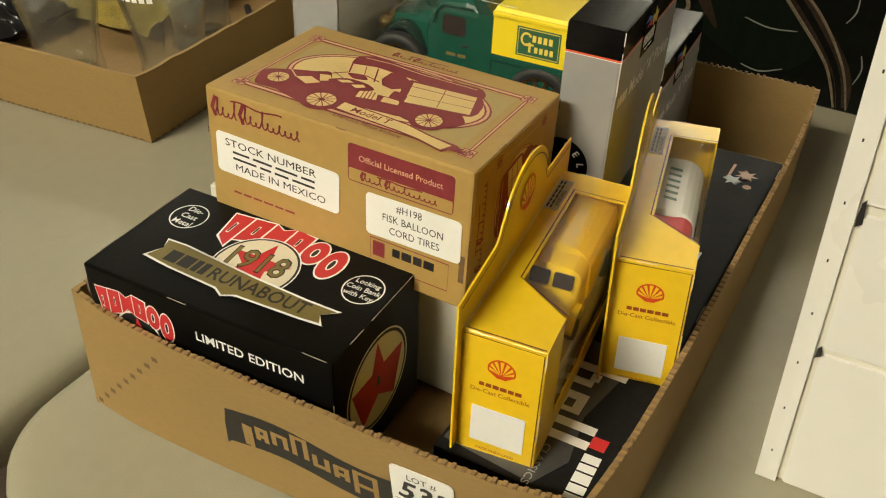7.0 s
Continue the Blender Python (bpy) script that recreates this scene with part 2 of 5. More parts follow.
def lathe(profile, n=24, bm=None, axis="z", at=(0, 0, 0), caps=True):
    bm = bm or bmesh.new()
    rings = []
    for r, h in profile:
        ring = []
        for i in range(n):
            a = 2 * math.pi * i / n
            p = (r * math.cos(a), r * math.sin(a), h)
            if axis == "x":
                p = (h, r * math.cos(a), r * math.sin(a))
            elif axis == "y":
                p = (r * math.sin(a), h, r * math.cos(a))
            ring.append(bm.verts.new(Vector(p) + Vector(at)))
        rings.append(ring)
    for a, b in zip(rings, rings[1:]):
        for i in range(n):
            bm.faces.new((a[i], a[(i + 1) % n], b[(i + 1) % n], b[i]))
    for ring, r in ((rings[0], profile[0][0]), (rings[-1], profile[-1][0])):
        if caps and r > 1e-4:
            bm.faces.new(ring)
    return bm


def flat(o, u, v):
    """A frame on a plane: (a, b, lift) to a place."""
    o, u, v = Vector(o), Vector(u).normalized(), Vector(v).normalized()
    n = u.cross(v)
    return lambda a, b, d=0.0: o + u * a + v * b + n * d


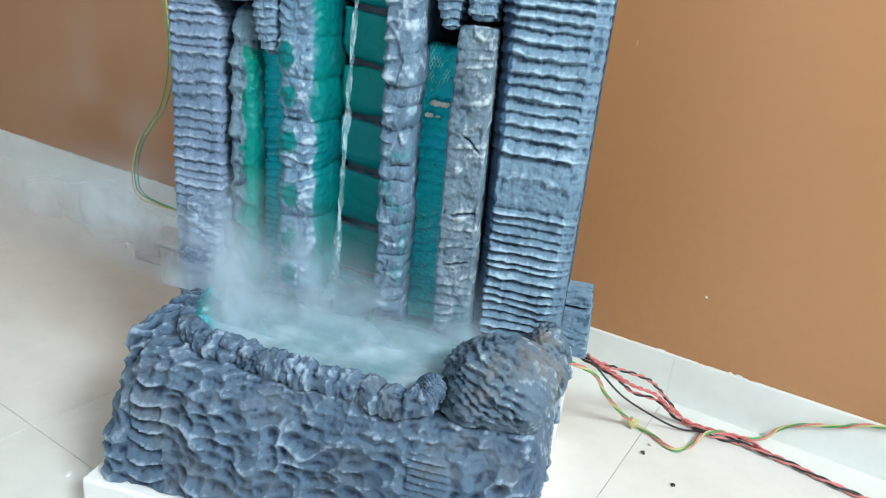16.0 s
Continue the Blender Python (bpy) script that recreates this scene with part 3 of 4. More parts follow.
# the head: haunches, lintel, dome
def left_haunch(x, y, z, s):
    q = bumps(x, y, z, 0.05, 51, 2)
    across = x + 0.509 + q * 0.003 + (z - 0.80) * 0.10
    a = across / 0.0235
    k = np.floor(a)
    u = 2 * (a - k) - 1
    col = scales(across + q * 0.003, z + q * 0.008, 0.0235, 0.0150, 52, 0.30)
    rib = ribs(-z + q * 0.002 + 0.001 * u * u, 0.0082, 1.2, 53)
    wide = smooth(across, -0.002, 0.002)
    torn = smooth(across, 0.045, 0.049)
    h = rib * 0.7 * (1 - wide) + col * wide
    h = h * (1 - torn) + torn * (0.36 + 0.55 * bumps(x, y, z * 0.4, 0.009, 59, 3))
    seam = np.clip(np.abs(u) - 0.86, 0, 1) / 0.14 * wide
    row = np.floor(z / 0.021)
    dz = z - (row + 0.3 + 0.4 * hashed(row, row * 0, row * 0, 57)) * 0.021
    dx = x + 0.432 + 0.010 * (hashed(row, row * 0 + 1, row * 0, 57) - 0.5)
    hole = np.exp(-(dx / 0.0085) ** 2 - (dz / 0.0055) ** 2) * (y < 0.66)
    brush = strokes(s, z, 0.005, 54)
    chop = blurred(facets(s + q * 0.003, z + q * 0.003, 0.011, 0.008, 58), 1)
    # crest drops in holes and seams, which paints their inner shade
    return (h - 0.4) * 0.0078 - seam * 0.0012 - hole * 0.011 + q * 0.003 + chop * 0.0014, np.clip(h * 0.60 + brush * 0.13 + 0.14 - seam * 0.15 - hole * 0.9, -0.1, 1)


def neck_cut(x, y, z, s):
    q = bumps(x, y, z, 0.03, 56, 2)
    high = smooth(z + q * 0.0045, 0.7565, 0.759)
    f = flutes(s + q * 0.007, 0.0158, 57) * (1 - high) + flutes(s + q * 0.007 + 0.004, 0.0185, 58) * high
    lip = smooth(z + q * 0.0045, 0.7525, 0.7565) * (1 - high) + smooth(z + q * 0.003, 0.766, 0.771)
    h = np.clip(0.62 * f + 0.5 * lip, 0, 1)
    return (h - 0.4) * 0.0085 + high * 0.001, np.clip(0.14 + 0.5 * h + 0.12 * strokes(s, z, 0.005, 59), 0, 1)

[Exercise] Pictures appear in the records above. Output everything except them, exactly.

[Answer to the task]
7.0 s
Continue the Blender Python (bpy) script that recreates this scene with part 2 of 5. More parts follow.
def lathe(profile, n=24, bm=None, axis="z", at=(0, 0, 0), caps=True):
    bm = bm or bmesh.new()
    rings = []
    for r, h in profile:
        ring = []
        for i in range(n):
            a = 2 * math.pi * i / n
            p = (r * math.cos(a), r * math.sin(a), h)
            if axis == "x":
                p = (h, r * math.cos(a), r * math.sin(a))
            elif axis == "y":
                p = (r * math.sin(a), h, r * math.cos(a))
            ring.append(bm.verts.new(Vector(p) + Vector(at)))
        rings.append(ring)
    for a, b in zip(rings, rings[1:]):
        for i in range(n):
            bm.faces.new((a[i], a[(i + 1) % n], b[(i + 1) % n], b[i]))
    for ring, r in ((rings[0], profile[0][0]), (rings[-1], profile[-1][0])):
        if caps and r > 1e-4:
            bm.faces.new(ring)
    return bm


def flat(o, u, v):
    """A frame on a plane: (a, b, lift) to a place."""
    o, u, v = Vector(o), Vector(u).normalized(), Vector(v).normalized()
    n = u.cross(v)
    return lambda a, b, d=0.0: o + u * a + v * b + n * d


16.0 s
Continue the Blender Python (bpy) script that recreates this scene with part 3 of 4. More parts follow.
# the head: haunches, lintel, dome
def left_haunch(x, y, z, s):
    q = bumps(x, y, z, 0.05, 51, 2)
    across = x + 0.509 + q * 0.003 + (z - 0.80) * 0.10
    a = across / 0.0235
    k = np.floor(a)
    u = 2 * (a - k) - 1
    col = scales(across + q * 0.003, z + q * 0.008, 0.0235, 0.0150, 52, 0.30)
    rib = ribs(-z + q * 0.002 + 0.001 * u * u, 0.0082, 1.2, 53)
    wide = smooth(across, -0.002, 0.002)
    torn = smooth(across, 0.045, 0.049)
    h = rib * 0.7 * (1 - wide) + col * wide
    h = h * (1 - torn) + torn * (0.36 + 0.55 * bumps(x, y, z * 0.4, 0.009, 59, 3))
    seam = np.clip(np.abs(u) - 0.86, 0, 1) / 0.14 * wide
    row = np.floor(z / 0.021)
    dz = z - (row + 0.3 + 0.4 * hashed(row, row * 0, row * 0, 57)) * 0.021
    dx = x + 0.432 + 0.010 * (hashed(row, row * 0 + 1, row * 0, 57) - 0.5)
    hole = np.exp(-(dx / 0.0085) ** 2 - (dz / 0.0055) ** 2) * (y < 0.66)
    brush = strokes(s, z, 0.005, 54)
    chop = blurred(facets(s + q * 0.003, z + q * 0.003, 0.011, 0.008, 58), 1)
    # crest drops in holes and seams, which paints their inner shade
    return (h - 0.4) * 0.0078 - seam * 0.0012 - hole * 0.011 + q * 0.003 + chop * 0.0014, np.clip(h * 0.60 + brush * 0.13 + 0.14 - seam * 0.15 - hole * 0.9, -0.1, 1)


def neck_cut(x, y, z, s):
    q = bumps(x, y, z, 0.03, 56, 2)
    high = smooth(z + q * 0.0045, 0.7565, 0.759)
    f = flutes(s + q * 0.007, 0.0158, 57) * (1 - high) + flutes(s + q * 0.007 + 0.004, 0.0185, 58) * high
    lip = smooth(z + q * 0.0045, 0.7525, 0.7565) * (1 - high) + smooth(z + q * 0.003, 0.766, 0.771)
    h = np.clip(0.62 * f + 0.5 * lip, 0, 1)
    return (h - 0.4) * 0.0085 + high * 0.001, np.clip(0.14 + 0.5 * h + 0.12 * strokes(s, z, 0.005, 59), 0, 1)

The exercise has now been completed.